Data extract:
***

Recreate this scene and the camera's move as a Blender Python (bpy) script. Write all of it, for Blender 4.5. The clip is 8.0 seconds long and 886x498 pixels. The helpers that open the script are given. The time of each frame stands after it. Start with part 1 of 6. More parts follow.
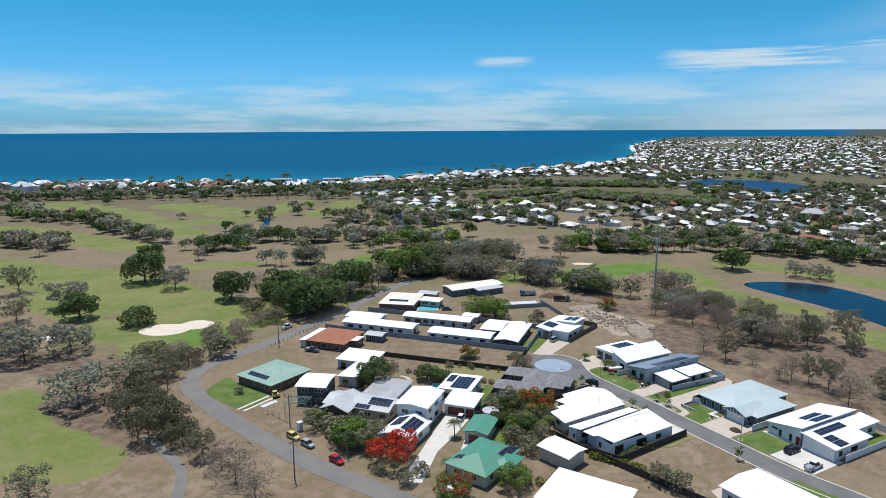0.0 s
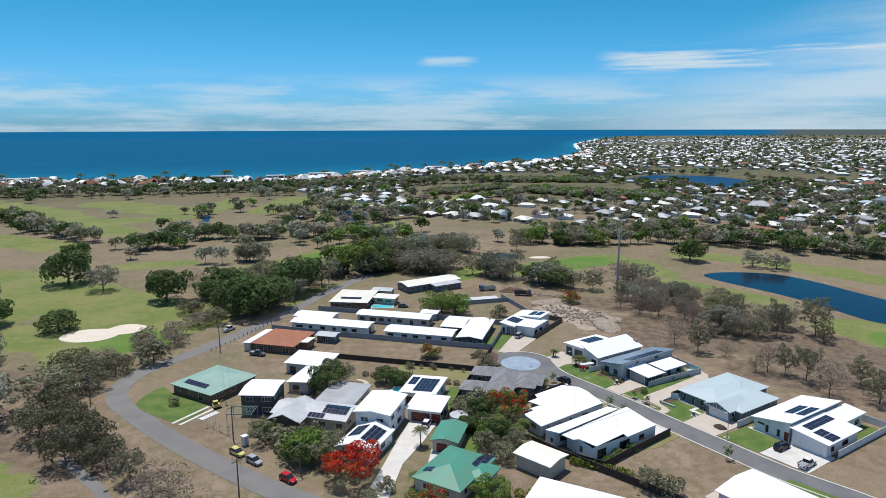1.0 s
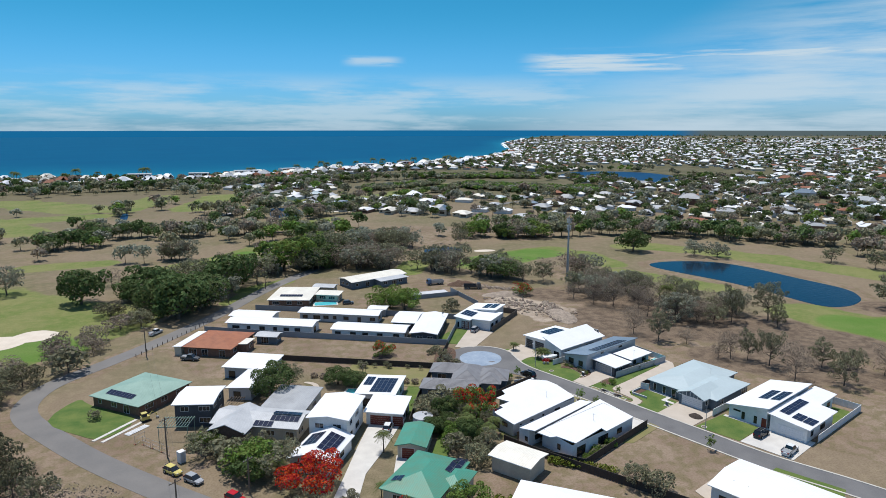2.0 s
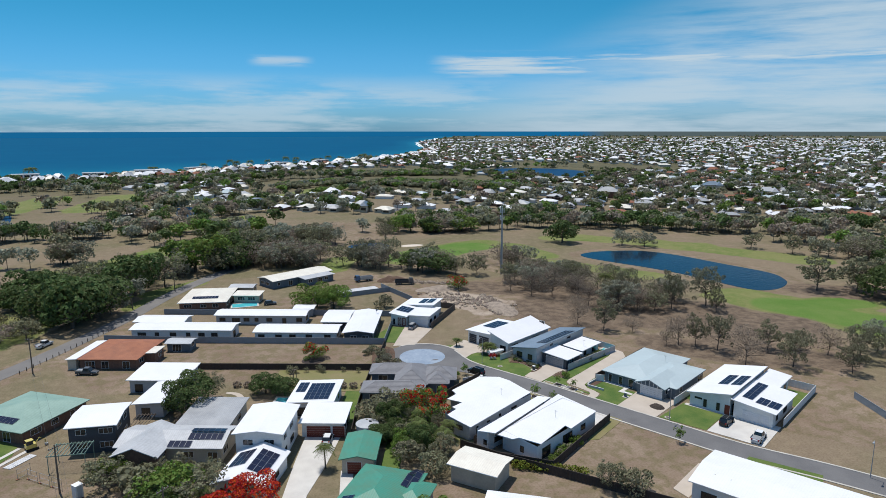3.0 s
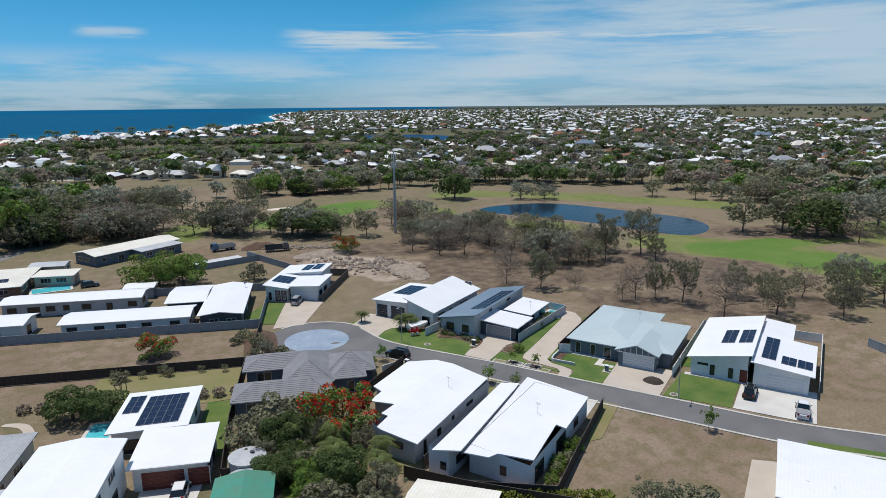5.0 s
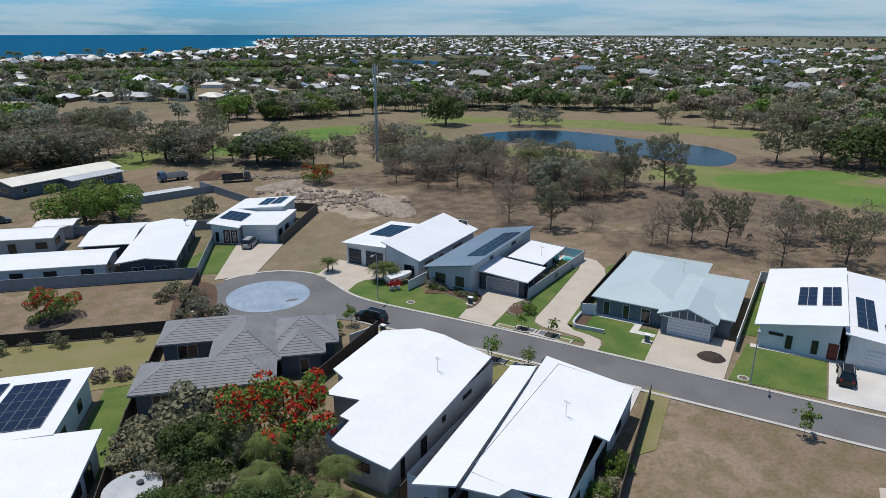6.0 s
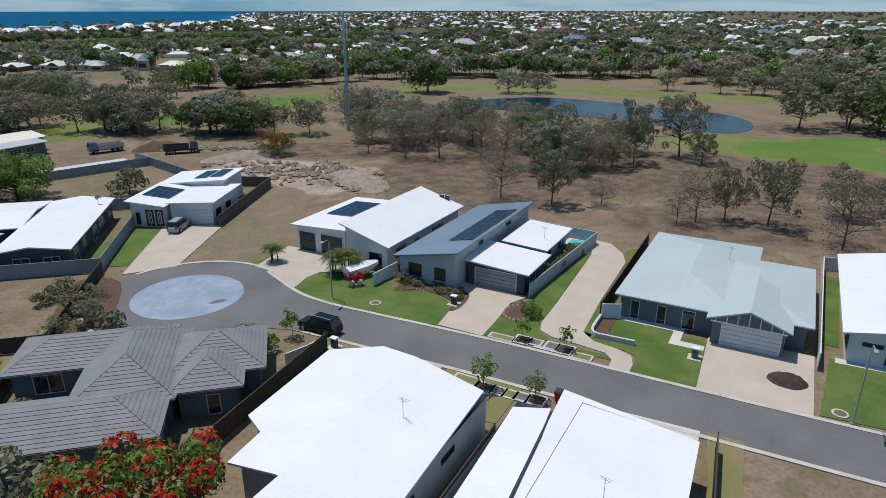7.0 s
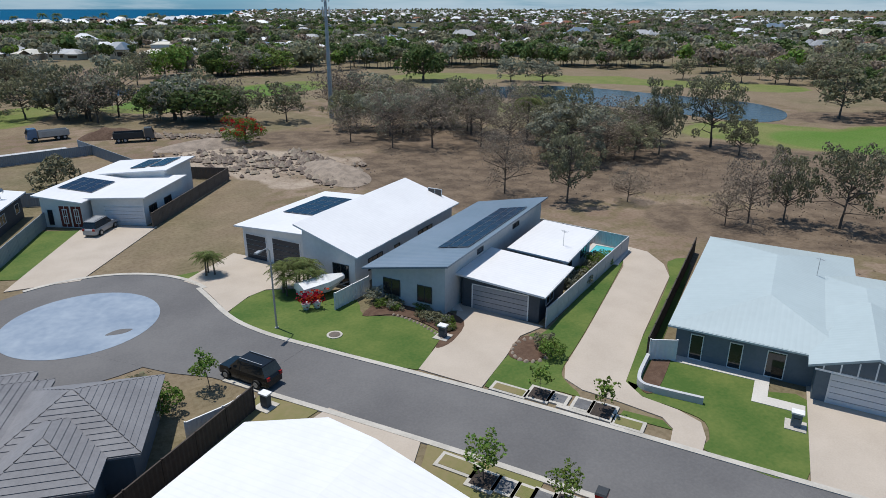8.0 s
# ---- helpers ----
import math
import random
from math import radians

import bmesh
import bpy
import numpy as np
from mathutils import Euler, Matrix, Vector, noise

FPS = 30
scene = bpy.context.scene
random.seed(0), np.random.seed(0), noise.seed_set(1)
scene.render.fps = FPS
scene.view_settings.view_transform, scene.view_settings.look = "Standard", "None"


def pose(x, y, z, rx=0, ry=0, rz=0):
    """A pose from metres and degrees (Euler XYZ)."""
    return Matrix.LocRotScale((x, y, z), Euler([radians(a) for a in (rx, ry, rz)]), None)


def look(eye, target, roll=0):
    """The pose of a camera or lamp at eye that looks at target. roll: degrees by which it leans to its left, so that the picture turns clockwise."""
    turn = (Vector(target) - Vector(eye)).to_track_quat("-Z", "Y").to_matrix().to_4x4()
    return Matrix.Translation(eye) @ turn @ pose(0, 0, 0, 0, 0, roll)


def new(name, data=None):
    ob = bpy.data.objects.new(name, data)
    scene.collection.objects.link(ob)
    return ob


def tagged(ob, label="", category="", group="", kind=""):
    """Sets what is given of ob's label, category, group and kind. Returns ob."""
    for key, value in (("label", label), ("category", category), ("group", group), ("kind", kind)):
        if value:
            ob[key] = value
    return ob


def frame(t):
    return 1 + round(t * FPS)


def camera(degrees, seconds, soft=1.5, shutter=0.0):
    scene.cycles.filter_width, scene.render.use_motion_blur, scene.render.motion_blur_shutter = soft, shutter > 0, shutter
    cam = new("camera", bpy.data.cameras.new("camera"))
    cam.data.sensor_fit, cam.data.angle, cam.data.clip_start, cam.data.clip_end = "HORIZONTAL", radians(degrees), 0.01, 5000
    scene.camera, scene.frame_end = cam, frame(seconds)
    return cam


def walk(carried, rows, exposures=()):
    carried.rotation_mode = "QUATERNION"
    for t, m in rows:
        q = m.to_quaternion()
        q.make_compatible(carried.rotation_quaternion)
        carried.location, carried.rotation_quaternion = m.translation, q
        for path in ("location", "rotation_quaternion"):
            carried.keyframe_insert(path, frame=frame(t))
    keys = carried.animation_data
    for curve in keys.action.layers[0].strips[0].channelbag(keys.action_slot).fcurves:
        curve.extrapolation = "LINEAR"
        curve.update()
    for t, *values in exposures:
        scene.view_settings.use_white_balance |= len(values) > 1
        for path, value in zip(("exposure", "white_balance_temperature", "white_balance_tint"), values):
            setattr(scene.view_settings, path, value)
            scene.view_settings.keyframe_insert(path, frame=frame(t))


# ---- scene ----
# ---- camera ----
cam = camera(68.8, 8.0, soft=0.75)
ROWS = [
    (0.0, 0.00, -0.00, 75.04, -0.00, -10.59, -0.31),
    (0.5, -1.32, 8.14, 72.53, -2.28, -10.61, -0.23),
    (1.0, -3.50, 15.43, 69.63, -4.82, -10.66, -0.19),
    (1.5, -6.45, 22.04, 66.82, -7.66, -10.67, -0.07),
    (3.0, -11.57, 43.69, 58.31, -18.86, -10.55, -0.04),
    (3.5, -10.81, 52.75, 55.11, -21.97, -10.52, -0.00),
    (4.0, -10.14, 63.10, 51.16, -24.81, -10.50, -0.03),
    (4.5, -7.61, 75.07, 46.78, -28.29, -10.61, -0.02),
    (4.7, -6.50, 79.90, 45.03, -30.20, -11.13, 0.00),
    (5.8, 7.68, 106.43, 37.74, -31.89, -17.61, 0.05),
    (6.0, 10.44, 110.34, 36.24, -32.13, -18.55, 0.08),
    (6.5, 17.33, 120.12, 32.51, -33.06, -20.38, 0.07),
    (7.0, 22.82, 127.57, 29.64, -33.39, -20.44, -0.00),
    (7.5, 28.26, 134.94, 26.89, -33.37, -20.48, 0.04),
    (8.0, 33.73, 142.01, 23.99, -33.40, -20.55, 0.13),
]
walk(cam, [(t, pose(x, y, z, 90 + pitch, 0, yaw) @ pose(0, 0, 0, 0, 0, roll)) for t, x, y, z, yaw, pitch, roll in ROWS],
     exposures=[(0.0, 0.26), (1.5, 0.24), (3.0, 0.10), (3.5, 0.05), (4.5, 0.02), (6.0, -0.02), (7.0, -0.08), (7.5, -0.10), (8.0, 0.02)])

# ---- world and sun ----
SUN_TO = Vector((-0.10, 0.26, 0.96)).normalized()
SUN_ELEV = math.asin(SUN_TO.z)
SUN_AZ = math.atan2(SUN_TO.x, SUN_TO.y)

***

Given instruction:
Restate the data above exactly, stripping out each image.

Correct output:
Recreate this scene and the camera's move as a Blender Python (bpy) script. Write all of it, for Blender 4.5. The clip is 8.0 seconds long and 886x498 pixels. The helpers that open the script are given. The time of each frame stands after it. Start with part 1 of 6. More parts follow.
0.0 s
1.0 s
2.0 s
3.0 s
5.0 s
6.0 s
7.0 s
8.0 s
# ---- helpers ----
import math
import random
from math import radians

import bmesh
import bpy
import numpy as np
from mathutils import Euler, Matrix, Vector, noise

FPS = 30
scene = bpy.context.scene
random.seed(0), np.random.seed(0), noise.seed_set(1)
scene.render.fps = FPS
scene.view_settings.view_transform, scene.view_settings.look = "Standard", "None"


def pose(x, y, z, rx=0, ry=0, rz=0):
    """A pose from metres and degrees (Euler XYZ)."""
    return Matrix.LocRotScale((x, y, z), Euler([radians(a) for a in (rx, ry, rz)]), None)


def look(eye, target, roll=0):
    """The pose of a camera or lamp at eye that looks at target. roll: degrees by which it leans to its left, so that the picture turns clockwise."""
    turn = (Vector(target) - Vector(eye)).to_track_quat("-Z", "Y").to_matrix().to_4x4()
    return Matrix.Translation(eye) @ turn @ pose(0, 0, 0, 0, 0, roll)


def new(name, data=None):
    ob = bpy.data.objects.new(name, data)
    scene.collection.objects.link(ob)
    return ob


def tagged(ob, label="", category="", group="", kind=""):
    """Sets what is given of ob's label, category, group and kind. Returns ob."""
    for key, value in (("label", label), ("category", category), ("group", group), ("kind", kind)):
        if value:
            ob[key] = value
    return ob


def frame(t):
    return 1 + round(t * FPS)


def camera(degrees, seconds, soft=1.5, shutter=0.0):
    scene.cycles.filter_width, scene.render.use_motion_blur, scene.render.motion_blur_shutter = soft, shutter > 0, shutter
    cam = new("camera", bpy.data.cameras.new("camera"))
    cam.data.sensor_fit, cam.data.angle, cam.data.clip_start, cam.data.clip_end = "HORIZONTAL", radians(degrees), 0.01, 5000
    scene.camera, scene.frame_end = cam, frame(seconds)
    return cam


def walk(carried, rows, exposures=()):
    carried.rotation_mode = "QUATERNION"
    for t, m in rows:
        q = m.to_quaternion()
        q.make_compatible(carried.rotation_quaternion)
        carried.location, carried.rotation_quaternion = m.translation, q
        for path in ("location", "rotation_quaternion"):
            carried.keyframe_insert(path, frame=frame(t))
    keys = carried.animation_data
    for curve in keys.action.layers[0].strips[0].channelbag(keys.action_slot).fcurves:
        curve.extrapolation = "LINEAR"
        curve.update()
    for t, *values in exposures:
        scene.view_settings.use_white_balance |= len(values) > 1
        for path, value in zip(("exposure", "white_balance_temperature", "white_balance_tint"), values):
            setattr(scene.view_settings, path, value)
            scene.view_settings.keyframe_insert(path, frame=frame(t))


# ---- scene ----
# ---- camera ----
cam = camera(68.8, 8.0, soft=0.75)
ROWS = [
    (0.0, 0.00, -0.00, 75.04, -0.00, -10.59, -0.31),
    (0.5, -1.32, 8.14, 72.53, -2.28, -10.61, -0.23),
    (1.0, -3.50, 15.43, 69.63, -4.82, -10.66, -0.19),
    (1.5, -6.45, 22.04, 66.82, -7.66, -10.67, -0.07),
    (3.0, -11.57, 43.69, 58.31, -18.86, -10.55, -0.04),
    (3.5, -10.81, 52.75, 55.11, -21.97, -10.52, -0.00),
    (4.0, -10.14, 63.10, 51.16, -24.81, -10.50, -0.03),
    (4.5, -7.61, 75.07, 46.78, -28.29, -10.61, -0.02),
    (4.7, -6.50, 79.90, 45.03, -30.20, -11.13, 0.00),
    (5.8, 7.68, 106.43, 37.74, -31.89, -17.61, 0.05),
    (6.0, 10.44, 110.34, 36.24, -32.13, -18.55, 0.08),
    (6.5, 17.33, 120.12, 32.51, -33.06, -20.38, 0.07),
    (7.0, 22.82, 127.57, 29.64, -33.39, -20.44, -0.00),
    (7.5, 28.26, 134.94, 26.89, -33.37, -20.48, 0.04),
    (8.0, 33.73, 142.01, 23.99, -33.40, -20.55, 0.13),
]
walk(cam, [(t, pose(x, y, z, 90 + pitch, 0, yaw) @ pose(0, 0, 0, 0, 0, roll)) for t, x, y, z, yaw, pitch, roll in ROWS],
     exposures=[(0.0, 0.26), (1.5, 0.24), (3.0, 0.10), (3.5, 0.05), (4.5, 0.02), (6.0, -0.02), (7.0, -0.08), (7.5, -0.10), (8.0, 0.02)])

# ---- world and sun ----
SUN_TO = Vector((-0.10, 0.26, 0.96)).normalized()
SUN_ELEV = math.asin(SUN_TO.z)
SUN_AZ = math.atan2(SUN_TO.x, SUN_TO.y)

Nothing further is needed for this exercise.